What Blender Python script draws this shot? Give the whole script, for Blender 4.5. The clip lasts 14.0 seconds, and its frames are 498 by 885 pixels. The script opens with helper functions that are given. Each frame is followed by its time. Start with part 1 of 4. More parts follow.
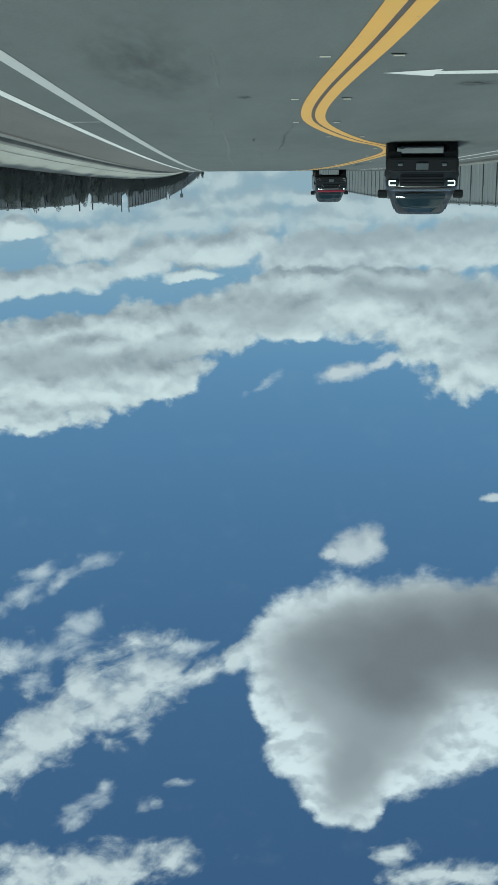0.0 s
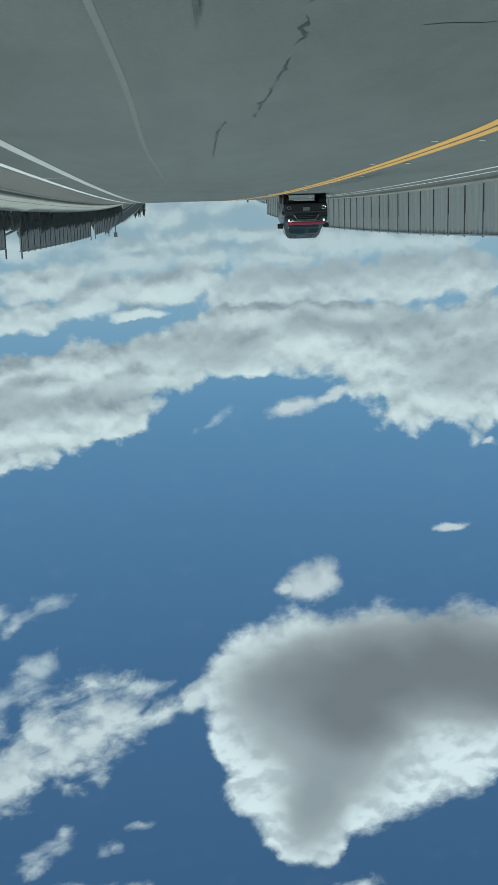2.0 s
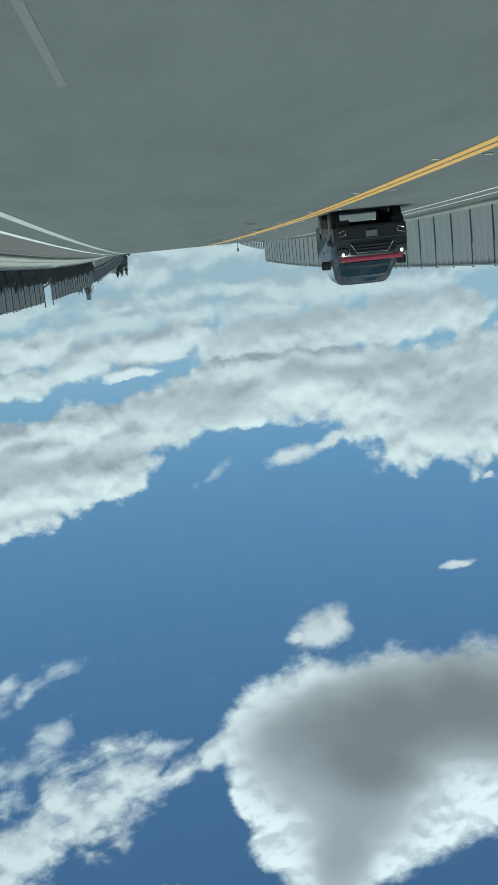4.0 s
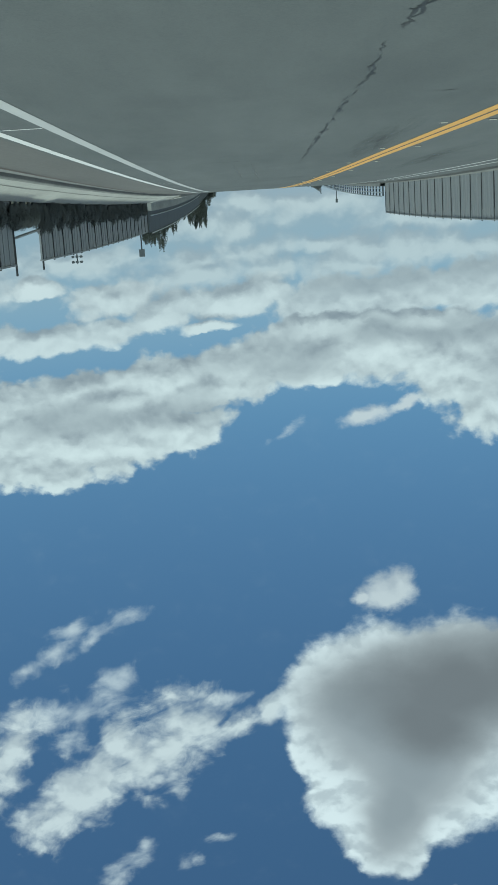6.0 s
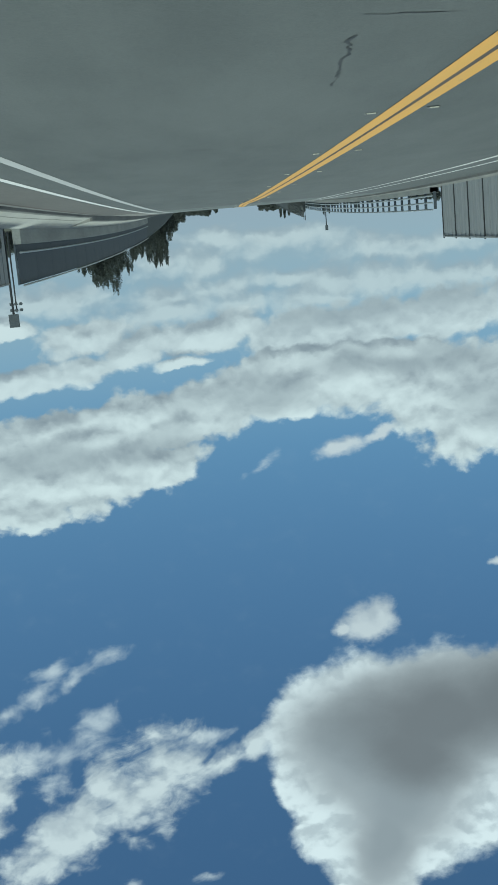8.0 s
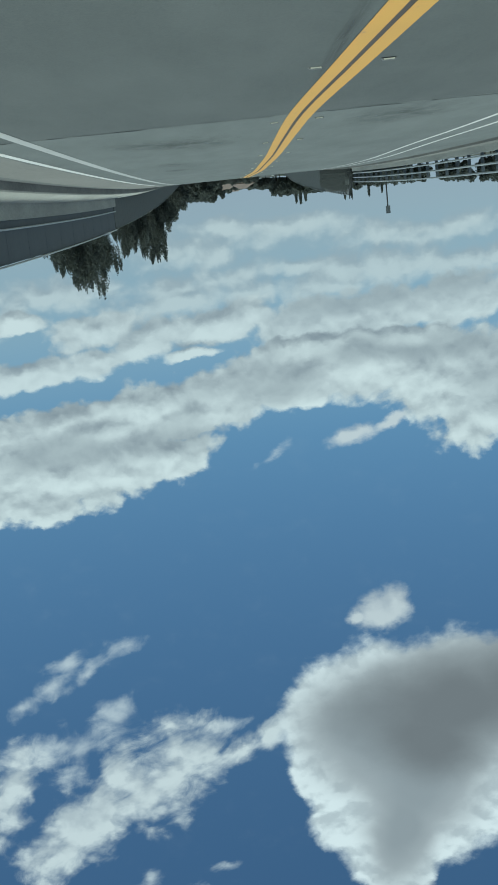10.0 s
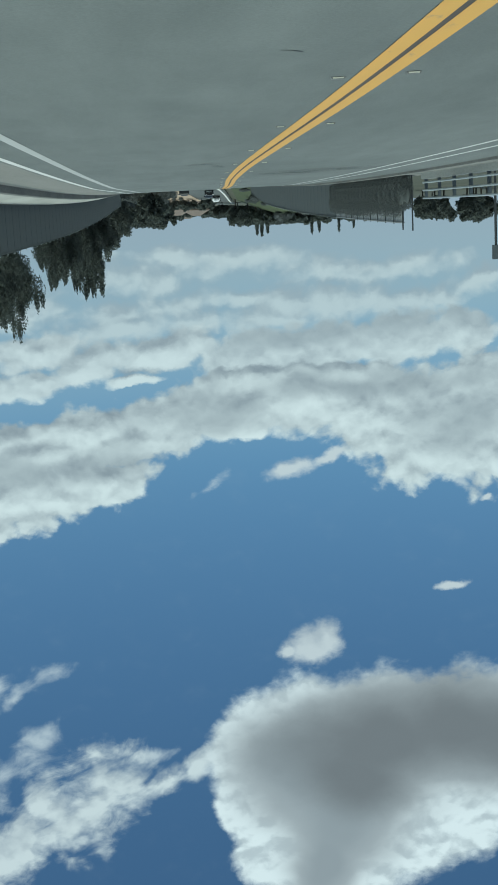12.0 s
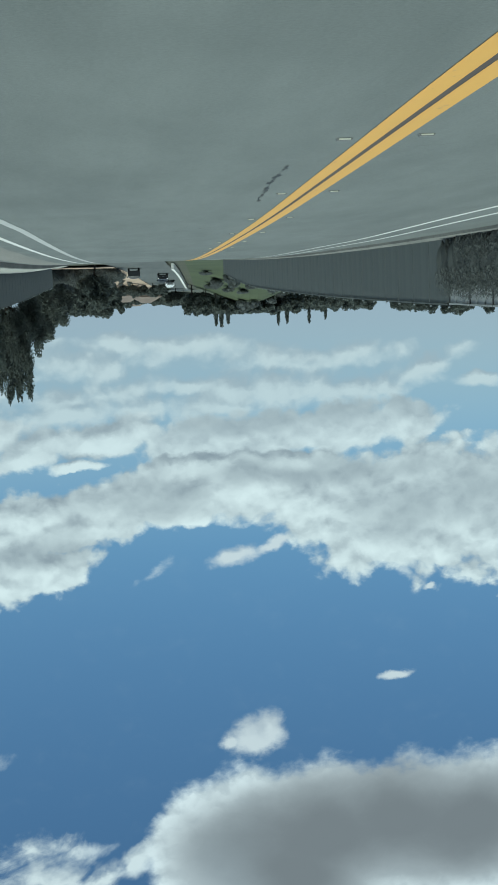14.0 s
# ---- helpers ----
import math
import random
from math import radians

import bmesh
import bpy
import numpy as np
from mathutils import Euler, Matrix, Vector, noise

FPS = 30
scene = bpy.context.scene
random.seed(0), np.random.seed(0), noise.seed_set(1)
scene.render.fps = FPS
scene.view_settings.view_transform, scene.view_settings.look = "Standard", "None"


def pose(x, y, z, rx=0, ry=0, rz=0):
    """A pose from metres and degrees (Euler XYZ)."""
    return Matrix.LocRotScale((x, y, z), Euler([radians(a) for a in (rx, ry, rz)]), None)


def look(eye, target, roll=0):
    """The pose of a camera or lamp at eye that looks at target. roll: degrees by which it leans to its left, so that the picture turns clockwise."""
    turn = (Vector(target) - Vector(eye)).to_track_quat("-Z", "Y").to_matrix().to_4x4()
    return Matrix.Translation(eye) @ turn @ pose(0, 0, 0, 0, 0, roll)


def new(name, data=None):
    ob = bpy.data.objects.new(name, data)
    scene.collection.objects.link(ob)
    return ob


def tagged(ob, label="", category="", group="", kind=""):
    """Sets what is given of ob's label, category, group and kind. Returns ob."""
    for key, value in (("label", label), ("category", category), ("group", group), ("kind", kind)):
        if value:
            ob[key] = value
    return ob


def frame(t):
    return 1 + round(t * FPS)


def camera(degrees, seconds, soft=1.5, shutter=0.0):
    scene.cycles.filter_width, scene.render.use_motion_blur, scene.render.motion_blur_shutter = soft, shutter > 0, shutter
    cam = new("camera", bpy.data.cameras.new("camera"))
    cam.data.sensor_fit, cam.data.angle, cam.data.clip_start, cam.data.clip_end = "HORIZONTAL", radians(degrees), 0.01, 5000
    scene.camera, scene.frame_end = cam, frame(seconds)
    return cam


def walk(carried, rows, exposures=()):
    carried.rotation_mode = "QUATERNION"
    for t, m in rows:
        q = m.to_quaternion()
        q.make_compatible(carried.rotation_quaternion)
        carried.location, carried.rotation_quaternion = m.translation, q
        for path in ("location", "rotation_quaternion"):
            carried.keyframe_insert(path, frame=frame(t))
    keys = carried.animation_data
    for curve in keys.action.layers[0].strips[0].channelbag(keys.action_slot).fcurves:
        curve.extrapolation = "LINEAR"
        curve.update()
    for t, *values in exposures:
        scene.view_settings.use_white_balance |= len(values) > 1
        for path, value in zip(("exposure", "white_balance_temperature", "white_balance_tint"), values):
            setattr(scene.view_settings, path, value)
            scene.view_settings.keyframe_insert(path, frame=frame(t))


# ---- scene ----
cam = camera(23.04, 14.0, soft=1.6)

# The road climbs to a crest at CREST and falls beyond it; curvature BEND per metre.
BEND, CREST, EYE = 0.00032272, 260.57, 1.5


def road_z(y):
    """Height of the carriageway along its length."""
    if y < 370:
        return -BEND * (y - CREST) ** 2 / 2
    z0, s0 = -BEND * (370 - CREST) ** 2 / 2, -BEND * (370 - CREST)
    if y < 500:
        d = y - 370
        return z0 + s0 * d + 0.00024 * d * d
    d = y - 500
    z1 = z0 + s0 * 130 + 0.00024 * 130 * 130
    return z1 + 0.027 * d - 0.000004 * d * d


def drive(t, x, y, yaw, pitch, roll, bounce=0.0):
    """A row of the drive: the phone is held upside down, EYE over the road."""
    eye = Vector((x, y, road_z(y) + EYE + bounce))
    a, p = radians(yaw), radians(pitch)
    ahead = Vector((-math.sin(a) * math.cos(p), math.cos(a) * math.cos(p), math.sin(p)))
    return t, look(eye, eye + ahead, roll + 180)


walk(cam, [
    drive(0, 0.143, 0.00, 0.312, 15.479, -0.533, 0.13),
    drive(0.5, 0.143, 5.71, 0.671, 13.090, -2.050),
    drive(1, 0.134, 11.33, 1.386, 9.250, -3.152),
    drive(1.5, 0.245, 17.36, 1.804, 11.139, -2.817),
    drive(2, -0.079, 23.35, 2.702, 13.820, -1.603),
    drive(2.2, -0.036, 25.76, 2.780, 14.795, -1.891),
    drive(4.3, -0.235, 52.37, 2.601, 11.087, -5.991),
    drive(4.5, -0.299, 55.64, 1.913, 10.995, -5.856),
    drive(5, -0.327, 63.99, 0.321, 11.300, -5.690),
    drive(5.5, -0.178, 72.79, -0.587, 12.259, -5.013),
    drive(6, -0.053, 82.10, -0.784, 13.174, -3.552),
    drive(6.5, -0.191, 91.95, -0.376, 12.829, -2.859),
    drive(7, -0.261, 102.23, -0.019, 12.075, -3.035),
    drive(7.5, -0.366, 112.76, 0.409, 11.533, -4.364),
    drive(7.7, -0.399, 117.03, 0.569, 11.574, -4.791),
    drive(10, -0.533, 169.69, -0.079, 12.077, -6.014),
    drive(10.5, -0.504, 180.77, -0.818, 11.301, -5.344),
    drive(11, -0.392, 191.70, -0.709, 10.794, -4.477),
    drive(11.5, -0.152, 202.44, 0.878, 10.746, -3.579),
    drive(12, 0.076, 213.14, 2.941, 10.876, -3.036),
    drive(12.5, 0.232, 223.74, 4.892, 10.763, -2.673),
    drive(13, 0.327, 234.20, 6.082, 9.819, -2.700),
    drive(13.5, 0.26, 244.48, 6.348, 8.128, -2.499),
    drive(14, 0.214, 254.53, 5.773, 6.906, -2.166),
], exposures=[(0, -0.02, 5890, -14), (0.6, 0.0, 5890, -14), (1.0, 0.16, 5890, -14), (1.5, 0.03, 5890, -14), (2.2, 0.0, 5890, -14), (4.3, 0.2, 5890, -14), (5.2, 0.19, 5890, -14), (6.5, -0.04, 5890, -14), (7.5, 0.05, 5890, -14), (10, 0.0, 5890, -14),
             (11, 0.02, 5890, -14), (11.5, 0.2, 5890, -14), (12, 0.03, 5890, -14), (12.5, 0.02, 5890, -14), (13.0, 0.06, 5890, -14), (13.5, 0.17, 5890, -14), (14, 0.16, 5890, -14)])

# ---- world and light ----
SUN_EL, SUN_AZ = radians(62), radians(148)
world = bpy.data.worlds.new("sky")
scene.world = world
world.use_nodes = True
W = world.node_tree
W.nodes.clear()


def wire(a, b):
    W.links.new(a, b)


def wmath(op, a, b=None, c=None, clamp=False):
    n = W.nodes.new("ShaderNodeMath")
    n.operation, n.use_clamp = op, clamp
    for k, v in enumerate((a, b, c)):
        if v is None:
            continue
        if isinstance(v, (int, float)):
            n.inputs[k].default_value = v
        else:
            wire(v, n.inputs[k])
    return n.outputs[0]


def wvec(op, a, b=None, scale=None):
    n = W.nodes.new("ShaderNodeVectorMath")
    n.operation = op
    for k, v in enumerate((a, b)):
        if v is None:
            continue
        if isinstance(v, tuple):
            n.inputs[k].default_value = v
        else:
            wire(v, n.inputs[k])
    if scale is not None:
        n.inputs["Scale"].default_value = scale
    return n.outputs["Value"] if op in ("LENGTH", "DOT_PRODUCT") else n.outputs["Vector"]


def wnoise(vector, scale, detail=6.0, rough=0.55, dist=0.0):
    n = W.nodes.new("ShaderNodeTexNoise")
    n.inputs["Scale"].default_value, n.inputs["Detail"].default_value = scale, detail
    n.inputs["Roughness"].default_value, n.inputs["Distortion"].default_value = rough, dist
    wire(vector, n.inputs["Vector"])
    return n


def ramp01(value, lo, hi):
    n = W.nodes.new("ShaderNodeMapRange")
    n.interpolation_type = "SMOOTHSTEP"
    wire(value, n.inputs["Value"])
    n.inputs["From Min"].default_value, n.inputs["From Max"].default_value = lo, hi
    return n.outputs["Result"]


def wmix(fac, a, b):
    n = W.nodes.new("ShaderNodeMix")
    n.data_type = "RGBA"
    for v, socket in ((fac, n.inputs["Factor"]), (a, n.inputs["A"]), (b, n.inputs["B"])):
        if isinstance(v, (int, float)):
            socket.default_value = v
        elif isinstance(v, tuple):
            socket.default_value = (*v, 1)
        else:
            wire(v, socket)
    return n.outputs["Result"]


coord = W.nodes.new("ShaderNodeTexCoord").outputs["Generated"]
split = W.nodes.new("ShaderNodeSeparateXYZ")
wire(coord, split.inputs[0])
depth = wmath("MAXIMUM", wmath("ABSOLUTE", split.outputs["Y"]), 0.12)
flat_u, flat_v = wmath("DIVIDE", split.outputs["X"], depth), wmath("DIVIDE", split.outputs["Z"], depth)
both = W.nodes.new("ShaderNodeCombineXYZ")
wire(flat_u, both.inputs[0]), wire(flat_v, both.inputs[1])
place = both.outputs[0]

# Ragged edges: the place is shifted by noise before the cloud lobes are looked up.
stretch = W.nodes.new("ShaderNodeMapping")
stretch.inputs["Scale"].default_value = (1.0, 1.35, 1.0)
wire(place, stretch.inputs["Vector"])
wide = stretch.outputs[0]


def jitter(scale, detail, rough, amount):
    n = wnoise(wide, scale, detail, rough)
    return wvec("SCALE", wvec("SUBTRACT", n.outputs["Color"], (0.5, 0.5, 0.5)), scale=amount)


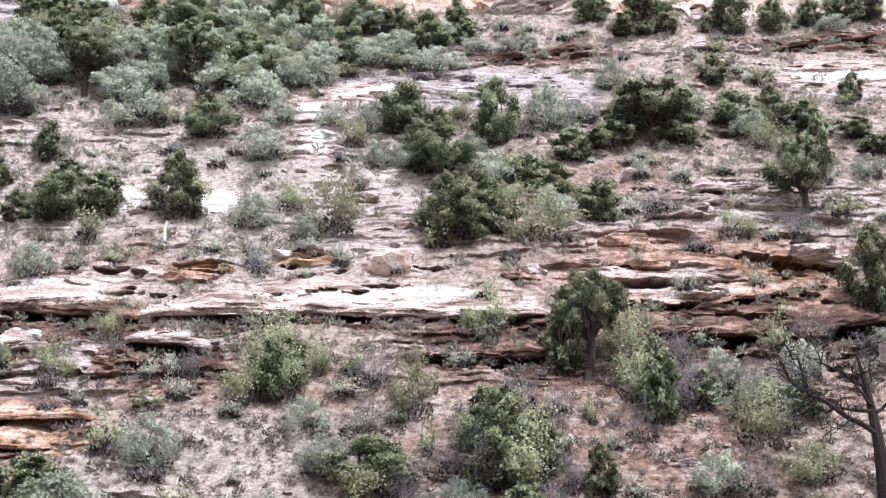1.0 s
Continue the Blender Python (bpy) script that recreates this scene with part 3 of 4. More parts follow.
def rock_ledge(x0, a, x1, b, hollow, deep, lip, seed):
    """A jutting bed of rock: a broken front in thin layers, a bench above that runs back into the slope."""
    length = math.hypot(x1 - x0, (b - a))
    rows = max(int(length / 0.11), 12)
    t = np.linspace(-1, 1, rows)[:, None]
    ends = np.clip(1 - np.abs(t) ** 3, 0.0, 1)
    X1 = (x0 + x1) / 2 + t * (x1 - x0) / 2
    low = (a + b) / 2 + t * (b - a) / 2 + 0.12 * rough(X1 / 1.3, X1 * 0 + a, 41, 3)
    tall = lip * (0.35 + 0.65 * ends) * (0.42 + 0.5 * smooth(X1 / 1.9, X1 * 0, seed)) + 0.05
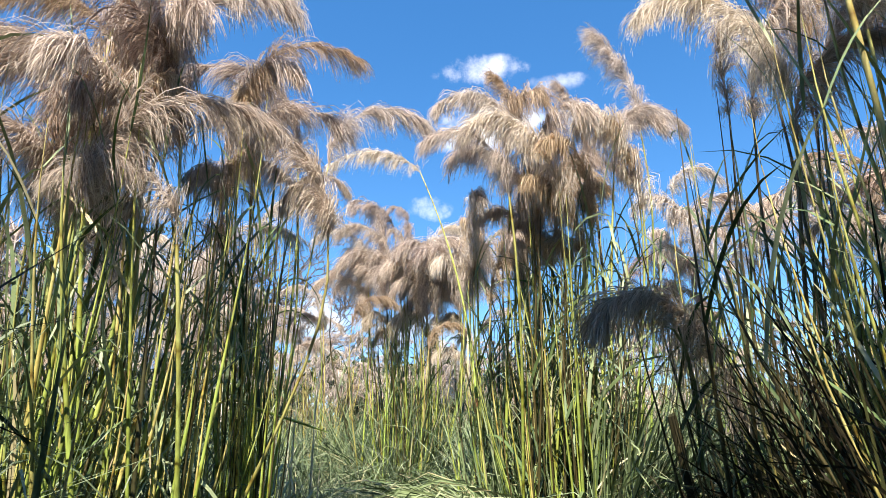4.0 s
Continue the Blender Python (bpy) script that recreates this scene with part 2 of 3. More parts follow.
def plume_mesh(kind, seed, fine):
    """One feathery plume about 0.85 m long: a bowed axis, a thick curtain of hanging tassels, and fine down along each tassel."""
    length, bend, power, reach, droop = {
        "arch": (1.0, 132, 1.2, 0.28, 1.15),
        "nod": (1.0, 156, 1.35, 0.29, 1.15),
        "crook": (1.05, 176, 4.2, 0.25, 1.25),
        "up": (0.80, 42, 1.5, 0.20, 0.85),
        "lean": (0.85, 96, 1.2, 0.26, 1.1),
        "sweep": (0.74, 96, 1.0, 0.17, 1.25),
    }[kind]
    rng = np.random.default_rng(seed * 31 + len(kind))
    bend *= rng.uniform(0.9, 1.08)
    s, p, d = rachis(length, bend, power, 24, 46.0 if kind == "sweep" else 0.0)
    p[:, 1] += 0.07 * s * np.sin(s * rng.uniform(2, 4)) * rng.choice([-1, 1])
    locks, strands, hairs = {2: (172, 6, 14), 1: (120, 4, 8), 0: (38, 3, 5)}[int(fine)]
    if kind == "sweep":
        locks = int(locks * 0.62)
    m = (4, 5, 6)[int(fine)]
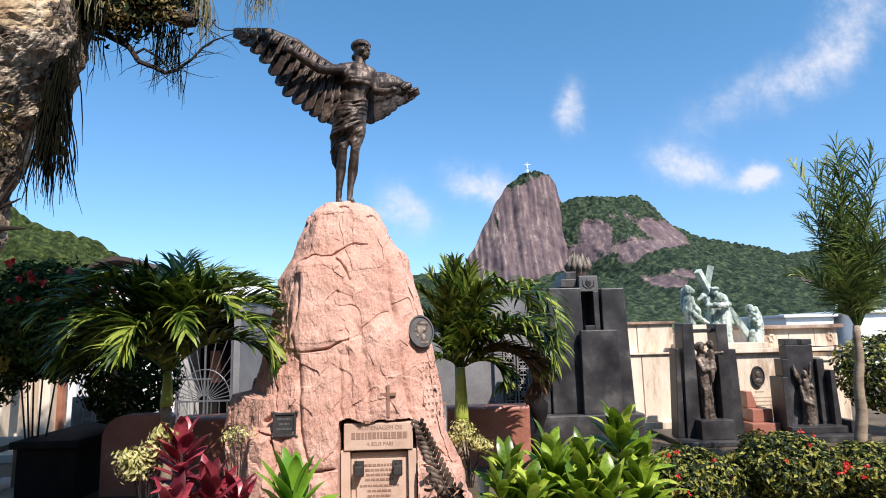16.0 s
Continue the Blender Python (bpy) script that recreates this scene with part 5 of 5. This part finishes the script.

__________________________________________________

** Your task **
Check each line above for the word "Euler", and copy the lines where it appears.

** Written response **
from mathutils import Euler, Matrix, Vector, noise
    """A pose from metres and degrees (Euler XYZ)."""
    return Matrix.LocRotScale((x, y, z), Euler([radians(a) for a in (rx, ry, rz)]), None)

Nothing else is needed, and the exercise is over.